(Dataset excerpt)
(begin)

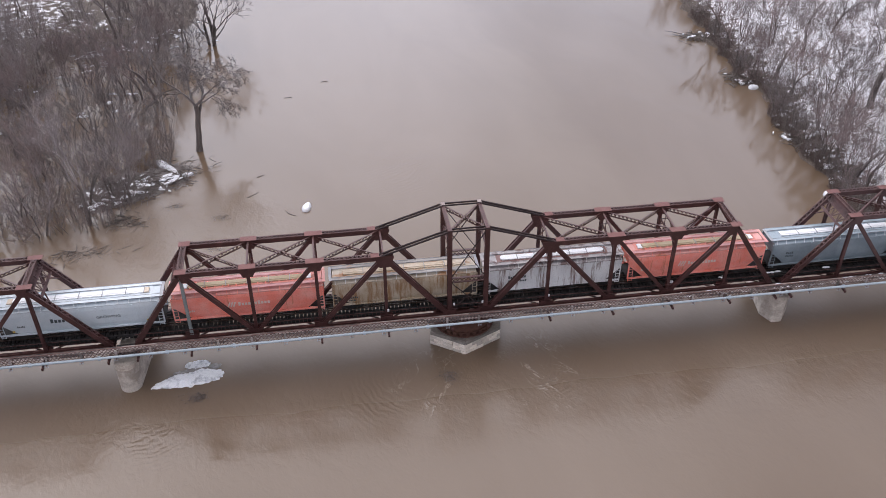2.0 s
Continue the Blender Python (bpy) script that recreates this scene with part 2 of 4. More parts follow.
    for x, y, turn in ((-5.2, -7.5, 26), (7.2, -8.0, -34)):
        ridge = field(0.4, 4, (1.1, 0.55, 1), 2.2, turn)
        crest = ramp_node(n, l, ridge, [(0.4, (0, 0, 0)), (0.5, (1, 1, 1)), (0.6, (0, 0, 0))])
        here = math_("MULTIPLY", zone(x, y, 6.0, 1.0, 0.5, 1.4), ramp_node(n, l, field(0.3, 2, (1, 0.6, 1), 0.6, turn), [(0.4, (0, 0, 0)), (0.6, (1, 1, 1))]).outputs["Color"])
        relief = math_("MULTIPLY_ADD", math_("MULTIPLY", crest.outputs["Color"], here), 0.14, relief)
        thin = ramp_node(n, l, ridge, [(0.46, (0, 0, 0)), (0.5, (1, 1, 1)), (0.54, (0, 0, 0))])
        torn = ramp_node(n, l, field(0.9, 4, (1, 0.6, 1), 0.8, turn), [(0.46, (0, 0, 0)), (0.6, (0.8,) * 3)])
        f = math_("MULTIPLY", math_("MULTIPLY", thin.outputs["Color"], torn.outputs["Color"]), here)
        foam = f if foam is None else math_("ADD", foam, f)
    # eddies: bent trains of small waves beside and below the piers
    for x, y, cx, cy, reach, size in ((9.5, -8.5, 5.0, -5.5, 4.5, 0.5), (-10.5, -9.5, -5.0, -6.0, 5.0, 0.46), (-33.5, -13.0, -36.0, -7.0, 5.0, 0.46), (-3.0, 37.0, -16.0, 52.0, 10.0, 0.4)):
        mp = n.new("ShaderNodeMapping")
        mp.inputs["Location"].default_value = (-cx, -cy, 0)
        l.new(where, mp.inputs["Vector"])
        wave = n.new("ShaderNodeTexWave")
        wave.wave_type, wave.rings_direction = "RINGS", "Z"
        for key, v in (("Scale", size), ("Distortion", 11.0), ("Detail", 3.0), ("Detail Scale", 0.6), ("Detail Roughness", 0.6)):
            wave.inputs[key].default_value = v
        l.new(mp.outputs["Vector"], wave.inputs["Vector"])
        relief = math_("MULTIPLY_ADD", math_("MULTIPLY", wave.outputs["Fac"], zone(x, y, reach, 1.0, 0.5, 1.2)), 0.075 if y < 0 else 0.04, relief)
    l.new(mixed(n, l, foam, c.outputs["Color"], (0.5, 0.45, 0.39)), p.inputs["Base Color"])
    b = n.new("ShaderNodeBump")
    b.inputs["Distance"].default_value = 0.22
    b.inputs["Strength"].default_value = 1.0
    l.new(relief, b.inputs["Height"])
    l.new(b.outputs["Normal"], p.inputs["Normal"])
    return m


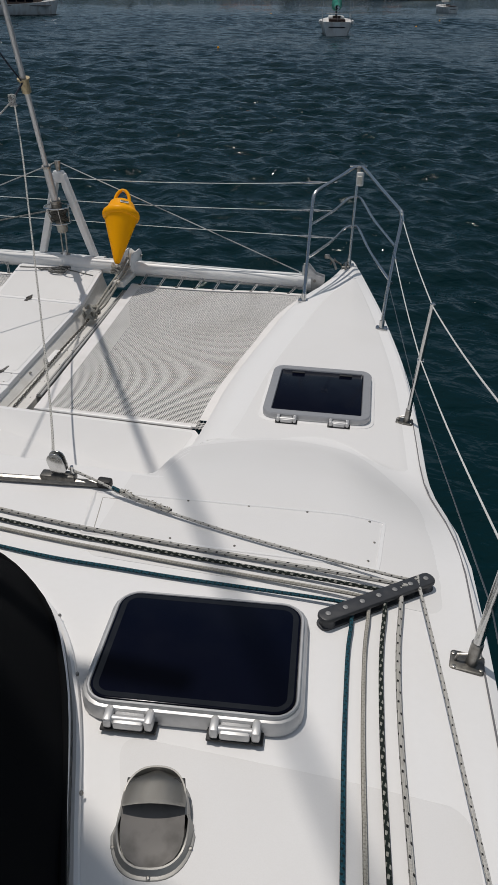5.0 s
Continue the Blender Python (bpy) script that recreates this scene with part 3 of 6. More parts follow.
# ---- trampolines ----
def trampoline(side):
    t = thing("trampoline", "off-white perforated trampoline laced between hull and walkway", "trampoline", "trampolines")
    y0, y1 = 5.236, 7.185
    if side > 0:
        inner = lambda y: 0.606 - 0.105 * (y - y0) / (y1 - y0)
    else:
        inner = lambda y: 0.400 + 0.085 * (y - y0) / (y1 - y0)
    outer = lambda y: x_tr(y) + 0.006
    inside = 0.075 if side > 0 else 0.022
    z_mid = lambda y: -0.664 + 0.076 * ((y - y0) / (y1 - y0)) ** 1.3

    def z_of(x, y):
        u = min(1.0, max(0.0, (x - inner(y)) / (outer(y) - inner(y))))
        return z_mid(y) + (net_rim(y) + 0.002 - z_mid(y)) * u ** 2.5

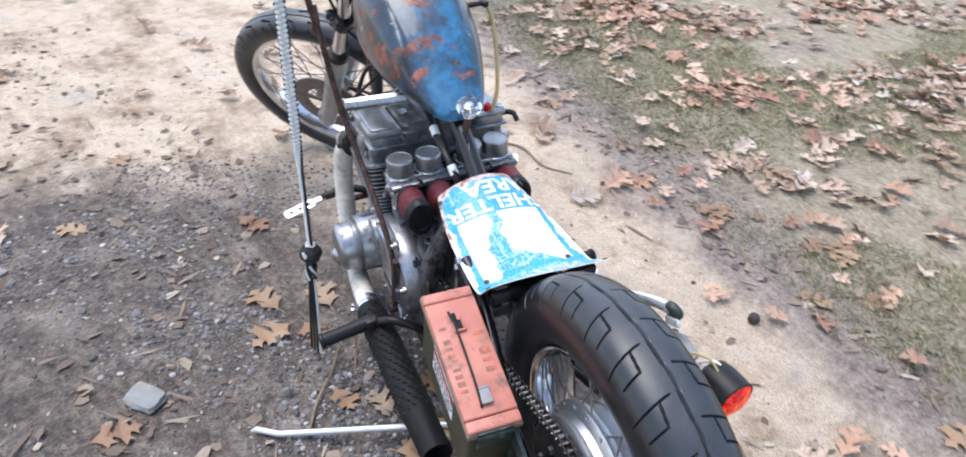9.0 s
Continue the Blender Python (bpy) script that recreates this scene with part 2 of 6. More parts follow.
def wrap_material():
    m, n, l, b = nodes_of("exhaust_wrap")
    co = n.new("ShaderNodeTexCoord").outputs["Object"]
    a, f = noise_node(n, l, co, 28), noise_node(n, l, co, 500, 3)
    l.new(ramp(n, l, a.outputs["Fac"], [(0.3, (0.36, 0.31, 0.25)), (0.52, (0.62, 0.58, 0.51)), (0.72, (0.72, 0.70, 0.65))]).outputs[0], b.inputs["Base Color"])
    b.inputs["Roughness"].default_value = 0.9
    bumped(n, l, b, f.outputs["Fac"], 0.6, 0.001)
    return m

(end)

◆ **Stated problem**: Leave the pictures out, and print every line of the listing exactly as written.

◆ **Reply to the exercise**:
2.0 s
Continue the Blender Python (bpy) script that recreates this scene with part 2 of 4. More parts follow.
    for x, y, turn in ((-5.2, -7.5, 26), (7.2, -8.0, -34)):
        ridge = field(0.4, 4, (1.1, 0.55, 1), 2.2, turn)
        crest = ramp_node(n, l, ridge, [(0.4, (0, 0, 0)), (0.5, (1, 1, 1)), (0.6, (0, 0, 0))])
        here = math_("MULTIPLY", zone(x, y, 6.0, 1.0, 0.5, 1.4), ramp_node(n, l, field(0.3, 2, (1, 0.6, 1), 0.6, turn), [(0.4, (0, 0, 0)), (0.6, (1, 1, 1))]).outputs["Color"])
        relief = math_("MULTIPLY_ADD", math_("MULTIPLY", crest.outputs["Color"], here), 0.14, relief)
        thin = ramp_node(n, l, ridge, [(0.46, (0, 0, 0)), (0.5, (1, 1, 1)), (0.54, (0, 0, 0))])
        torn = ramp_node(n, l, field(0.9, 4, (1, 0.6, 1), 0.8, turn), [(0.46, (0, 0, 0)), (0.6, (0.8,) * 3)])
        f = math_("MULTIPLY", math_("MULTIPLY", thin.outputs["Color"], torn.outputs["Color"]), here)
        foam = f if foam is None else math_("ADD", foam, f)
    # eddies: bent trains of small waves beside and below the piers
    for x, y, cx, cy, reach, size in ((9.5, -8.5, 5.0, -5.5, 4.5, 0.5), (-10.5, -9.5, -5.0, -6.0, 5.0, 0.46), (-33.5, -13.0, -36.0, -7.0, 5.0, 0.46), (-3.0, 37.0, -16.0, 52.0, 10.0, 0.4)):
        mp = n.new("ShaderNodeMapping")
        mp.inputs["Location"].default_value = (-cx, -cy, 0)
        l.new(where, mp.inputs["Vector"])
        wave = n.new("ShaderNodeTexWave")
        wave.wave_type, wave.rings_direction = "RINGS", "Z"
        for key, v in (("Scale", size), ("Distortion", 11.0), ("Detail", 3.0), ("Detail Scale", 0.6), ("Detail Roughness", 0.6)):
            wave.inputs[key].default_value = v
        l.new(mp.outputs["Vector"], wave.inputs["Vector"])
        relief = math_("MULTIPLY_ADD", math_("MULTIPLY", wave.outputs["Fac"], zone(x, y, reach, 1.0, 0.5, 1.2)), 0.075 if y < 0 else 0.04, relief)
    l.new(mixed(n, l, foam, c.outputs["Color"], (0.5, 0.45, 0.39)), p.inputs["Base Color"])
    b = n.new("ShaderNodeBump")
    b.inputs["Distance"].default_value = 0.22
    b.inputs["Strength"].default_value = 1.0
    l.new(relief, b.inputs["Height"])
    l.new(b.outputs["Normal"], p.inputs["Normal"])
    return m


5.0 s
Continue the Blender Python (bpy) script that recreates this scene with part 3 of 6. More parts follow.
# ---- trampolines ----
def trampoline(side):
    t = thing("trampoline", "off-white perforated trampoline laced between hull and walkway", "trampoline", "trampolines")
    y0, y1 = 5.236, 7.185
    if side > 0:
        inner = lambda y: 0.606 - 0.105 * (y - y0) / (y1 - y0)
    else:
        inner = lambda y: 0.400 + 0.085 * (y - y0) / (y1 - y0)
    outer = lambda y: x_tr(y) + 0.006
    inside = 0.075 if side > 0 else 0.022
    z_mid = lambda y: -0.664 + 0.076 * ((y - y0) / (y1 - y0)) ** 1.3

    def z_of(x, y):
        u = min(1.0, max(0.0, (x - inner(y)) / (outer(y) - inner(y))))
        return z_mid(y) + (net_rim(y) + 0.002 - z_mid(y)) * u ** 2.5

9.0 s
Continue the Blender Python (bpy) script that recreates this scene with part 2 of 6. More parts follow.
def wrap_material():
    m, n, l, b = nodes_of("exhaust_wrap")
    co = n.new("ShaderNodeTexCoord").outputs["Object"]
    a, f = noise_node(n, l, co, 28), noise_node(n, l, co, 500, 3)
    l.new(ramp(n, l, a.outputs["Fac"], [(0.3, (0.36, 0.31, 0.25)), (0.52, (0.62, 0.58, 0.51)), (0.72, (0.72, 0.70, 0.65))]).outputs[0], b.inputs["Base Color"])
    b.inputs["Roughness"].default_value = 0.9
    bumped(n, l, b, f.outputs["Fac"], 0.6, 0.001)
    return m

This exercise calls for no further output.